◆ Set problem
Show, in full, each line of the data that contains "target".
-*-
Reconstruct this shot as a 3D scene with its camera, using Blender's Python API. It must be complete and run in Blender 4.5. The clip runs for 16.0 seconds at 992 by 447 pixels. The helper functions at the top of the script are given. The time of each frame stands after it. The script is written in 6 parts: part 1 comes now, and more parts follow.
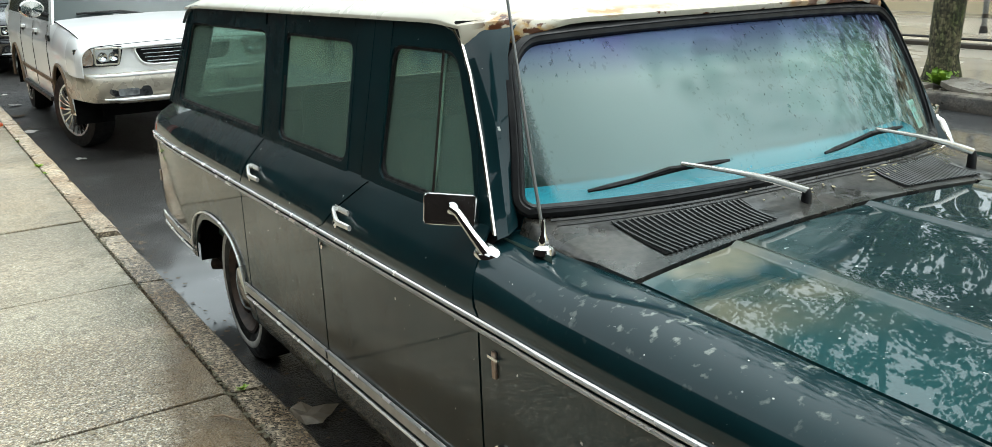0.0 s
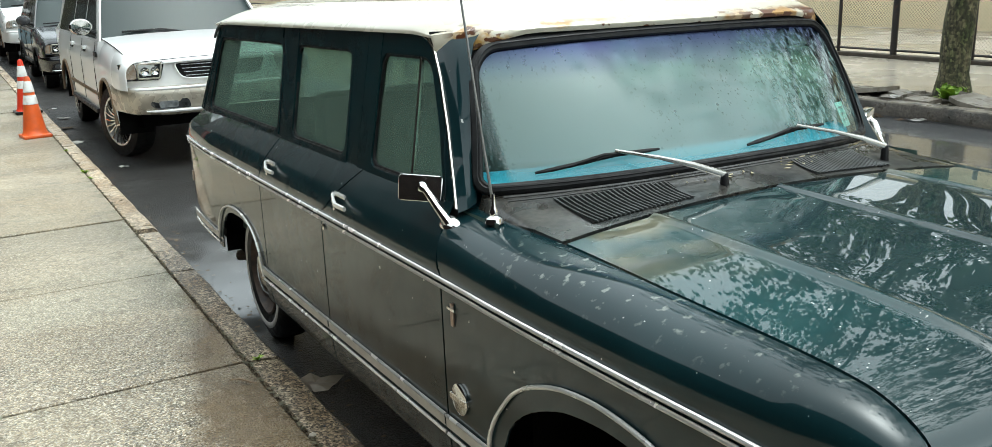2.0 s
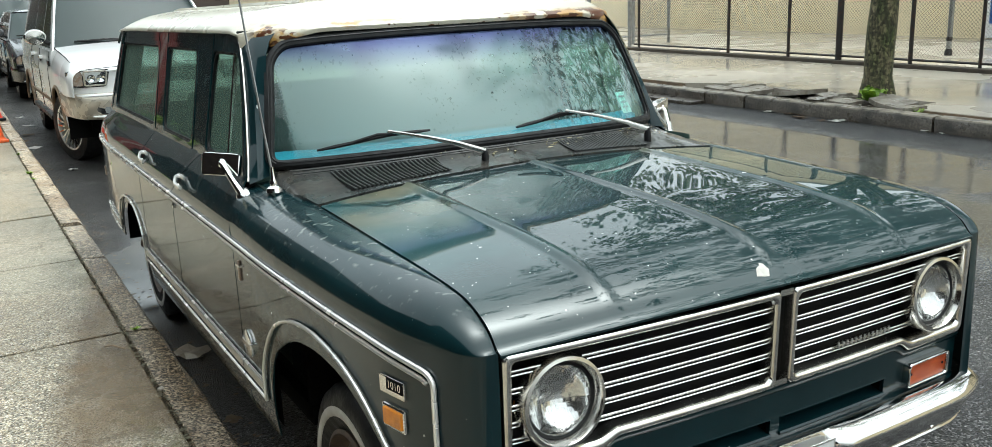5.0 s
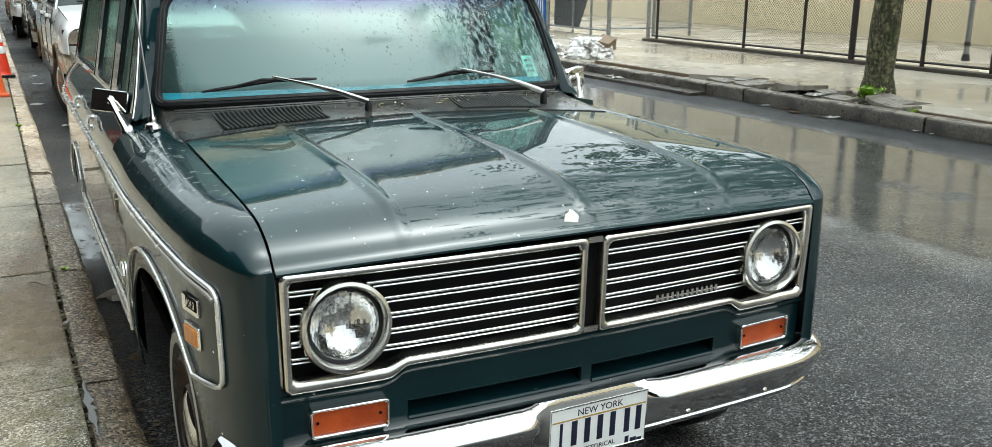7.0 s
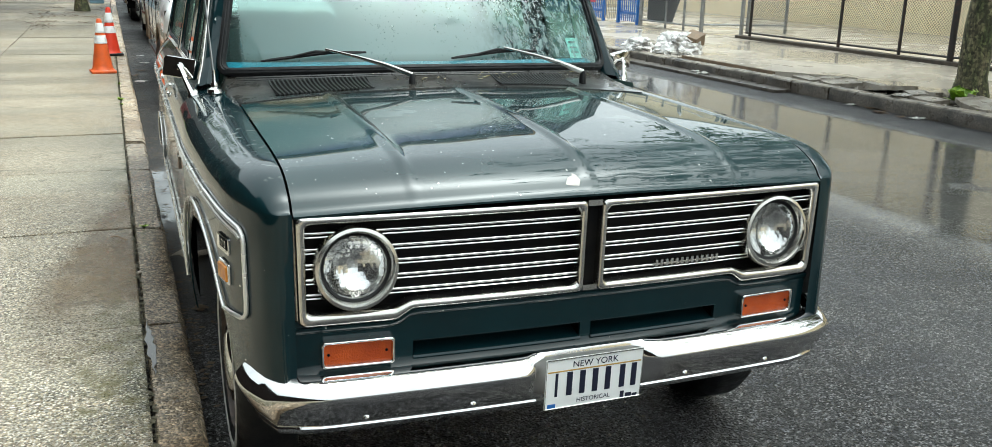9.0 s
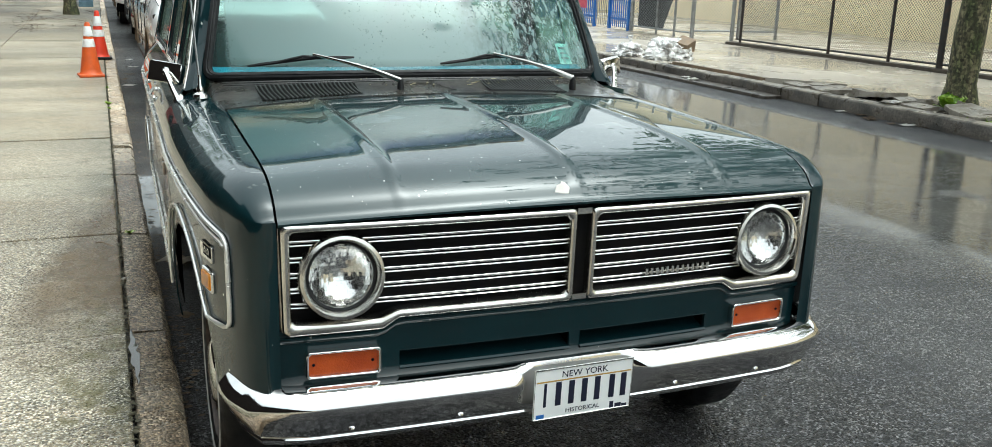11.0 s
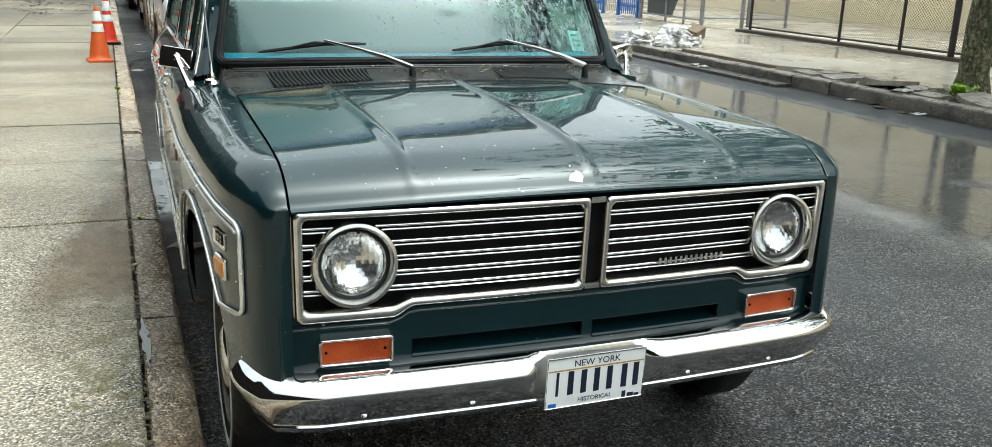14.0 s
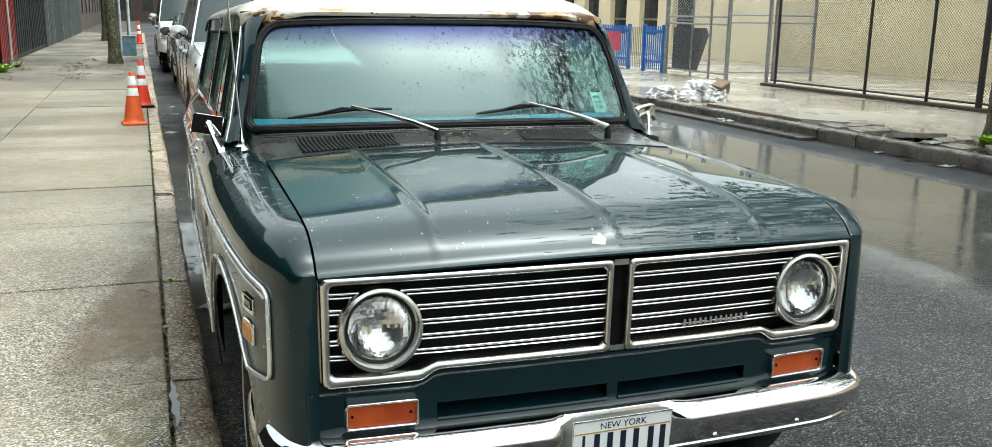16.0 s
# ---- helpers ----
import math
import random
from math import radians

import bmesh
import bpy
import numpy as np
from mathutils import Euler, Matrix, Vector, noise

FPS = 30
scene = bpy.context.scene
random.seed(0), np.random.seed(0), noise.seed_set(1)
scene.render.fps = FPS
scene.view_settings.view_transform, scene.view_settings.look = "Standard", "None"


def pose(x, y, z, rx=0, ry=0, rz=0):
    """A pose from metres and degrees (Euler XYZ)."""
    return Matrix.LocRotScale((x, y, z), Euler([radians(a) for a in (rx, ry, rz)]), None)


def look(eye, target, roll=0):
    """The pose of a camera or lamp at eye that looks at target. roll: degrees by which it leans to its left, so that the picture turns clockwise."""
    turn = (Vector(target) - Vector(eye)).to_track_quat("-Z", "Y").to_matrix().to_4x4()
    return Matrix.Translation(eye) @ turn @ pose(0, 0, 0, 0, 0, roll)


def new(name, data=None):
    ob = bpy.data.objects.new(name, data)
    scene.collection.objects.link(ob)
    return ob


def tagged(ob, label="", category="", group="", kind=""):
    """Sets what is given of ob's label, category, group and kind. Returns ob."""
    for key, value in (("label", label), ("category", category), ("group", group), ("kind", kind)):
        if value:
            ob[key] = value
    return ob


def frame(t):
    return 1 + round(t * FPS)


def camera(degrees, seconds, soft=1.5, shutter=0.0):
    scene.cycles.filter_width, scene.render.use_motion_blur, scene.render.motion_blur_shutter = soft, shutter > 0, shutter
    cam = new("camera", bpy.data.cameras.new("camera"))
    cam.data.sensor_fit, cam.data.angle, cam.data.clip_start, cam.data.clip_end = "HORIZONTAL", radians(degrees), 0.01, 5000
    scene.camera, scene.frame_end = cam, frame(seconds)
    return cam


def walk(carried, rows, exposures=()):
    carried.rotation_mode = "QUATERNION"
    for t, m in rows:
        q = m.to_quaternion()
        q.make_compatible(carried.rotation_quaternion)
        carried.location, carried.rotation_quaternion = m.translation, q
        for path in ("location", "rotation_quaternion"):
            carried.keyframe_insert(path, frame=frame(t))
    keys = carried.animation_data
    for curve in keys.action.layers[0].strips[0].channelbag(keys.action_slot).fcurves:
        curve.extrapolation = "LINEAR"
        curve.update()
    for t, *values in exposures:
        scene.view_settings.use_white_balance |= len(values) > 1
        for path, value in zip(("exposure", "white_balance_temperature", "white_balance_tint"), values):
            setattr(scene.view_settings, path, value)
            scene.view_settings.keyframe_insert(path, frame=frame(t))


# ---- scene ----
cam = camera(55.7, 16.0, soft=0.5)
PATH = [
    (0, (-1.994, -0.339, 1.779), (-0.995, 1.3, 1.218), -1.6),
    (0.5, (-1.971, -0.512, 1.774), (-0.977, 1.135, 1.226), -1.4),
    (1, (-1.938, -0.696, 1.777), (-0.97, 0.976, 1.257), -0.9),
    (1.5, (-1.986, -0.788, 1.773), (-1.053, 0.909, 1.272), -1.1),
    (2, (-2.049, -0.843, 1.779), (-1.112, 0.846, 1.259), -1.8),
    (2.5, (-2.052, -0.944, 1.771), (-1.085, 0.722, 1.234), -2.2),
    (3, (-2.004, -1.164, 1.765), (-1.018, 0.497, 1.246), -2.0),
    (3.5, (-1.936, -1.292, 1.756), (-0.954, 0.368, 1.226), -2.7),
    (4, (-1.868, -1.364, 1.733), (-0.893, 0.297, 1.196), -3.2),
    (4.2, (-1.824, -1.403, 1.752), (-0.852, 0.266, 1.232), -3.3),
    (6.3, (-1.404, -1.908, 1.663), (-0.516, -0.185, 1.169), -0.3),
    (6.5, (-1.355, -1.923, 1.645), (-0.469, -0.203, 1.139), -0.2),
    (7, (-1.227, -1.947, 1.619), (-0.35, -0.226, 1.102), 0.4),
    (7.5, (-1.126, -2.039, 1.596), (-0.302, -0.293, 1.078), 0.9),
    (8, (-1.085, -2.142, 1.585), (-0.344, -0.361, 1.057), 1.4),
    (8.5, (-1.103, -2.215, 1.585), (-0.391, -0.422, 1.057), 1.5),
    (8.7, (-1.107, -2.23, 1.582), (-0.411, -0.432, 1.051), 1.4),
    (11, (-1.088, -2.199, 1.581), (-0.372, -0.405, 1.061), 1.7),
    (11.5, (-1.084, -2.19, 1.58), (-0.362, -0.399, 1.059), 1.6),
    (12, (-1.09, -2.181, 1.58), (-0.375, -0.39, 1.049), 1.6),
    (12.5, (-1.094, -2.18, 1.584), (-0.383, -0.388, 1.054), 2.1),
    (13, (-1.092, -2.182, 1.582), (-0.383, -0.388, 1.057), 2.0),
    (13.5, (-1.096, -2.179, 1.577), (-0.391, -0.386, 1.04), 1.9),
    (14, (-1.099, -2.181, 1.581), (-0.399, -0.39, 1.034), 1.9),
    (14.5, (-1.097, -2.184, 1.583), (-0.398, -0.391, 1.037), 1.9),
    (15, (-1.09, -2.189, 1.591), (-0.394, -0.388, 1.069), 1.5),
    (15.5, (-1.09, -2.198, 1.602), (-0.407, -0.379, 1.127), 1.2),
    (16, (-1.097, -2.205, 1.611), (-0.445, -0.365, 1.175), 0.9),
]
walk(cam, [(t, look(eye, target, roll)) for t, eye, target, roll in PATH], exposures=[(0.0, 1.1, 6050, -2), (16.0, 1.06, 6050, -2)])

# ---- world and sun: wet street under an overcast sky ----
STREET = 1.0  # degrees by which the street is turned from the wagon
world = bpy.data.worlds.new("overcast")
scene.world = world
world.use_nodes = True
wn, wl = world.node_tree.nodes, world.node_tree.links
sky = wn.new("ShaderNodeTexSky")
sky.sky_type, sky.sun_disc = "NISHITA", False
sky.sun_elevation, sky.sun_rotation = radians(72), radians(105)
sky.air_density, sky.dust_density, sky.ozone_density = 1.0, 6.0, 1.0
grey = wn.new("ShaderNodeHueSaturation")
grey.inputs["Saturation"].default_value = 0.22
wl.new(sky.outputs[0], grey.inputs["Color"])
wl.new(grey.outputs[0], wn["Background"].inputs["Color"])
wn["Background"].inputs["Strength"].default_value = 0.15
sun = new("sun", bpy.data.lights.new("sun", "SUN"))
sun.data.energy, sun.data.angle, sun.data.color = 0.7, radians(180), (1.0, 0.97, 0.93)
sun.matrix_world = look((0, 0, 30), (-1, 0.2, 0))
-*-
◆ Response
def look(eye, target, roll=0):
    """The pose of a camera or lamp at eye that looks at target. roll: degrees by which it leans to its left, so that the picture turns clockwise."""
    turn = (Vector(target) - Vector(eye)).to_track_quat("-Z", "Y").to_matrix().to_4x4()
walk(cam, [(t, look(eye, target, roll)) for t, eye, target, roll in PATH], exposures=[(0.0, 1.1, 6050, -2), (16.0, 1.06, 6050, -2)])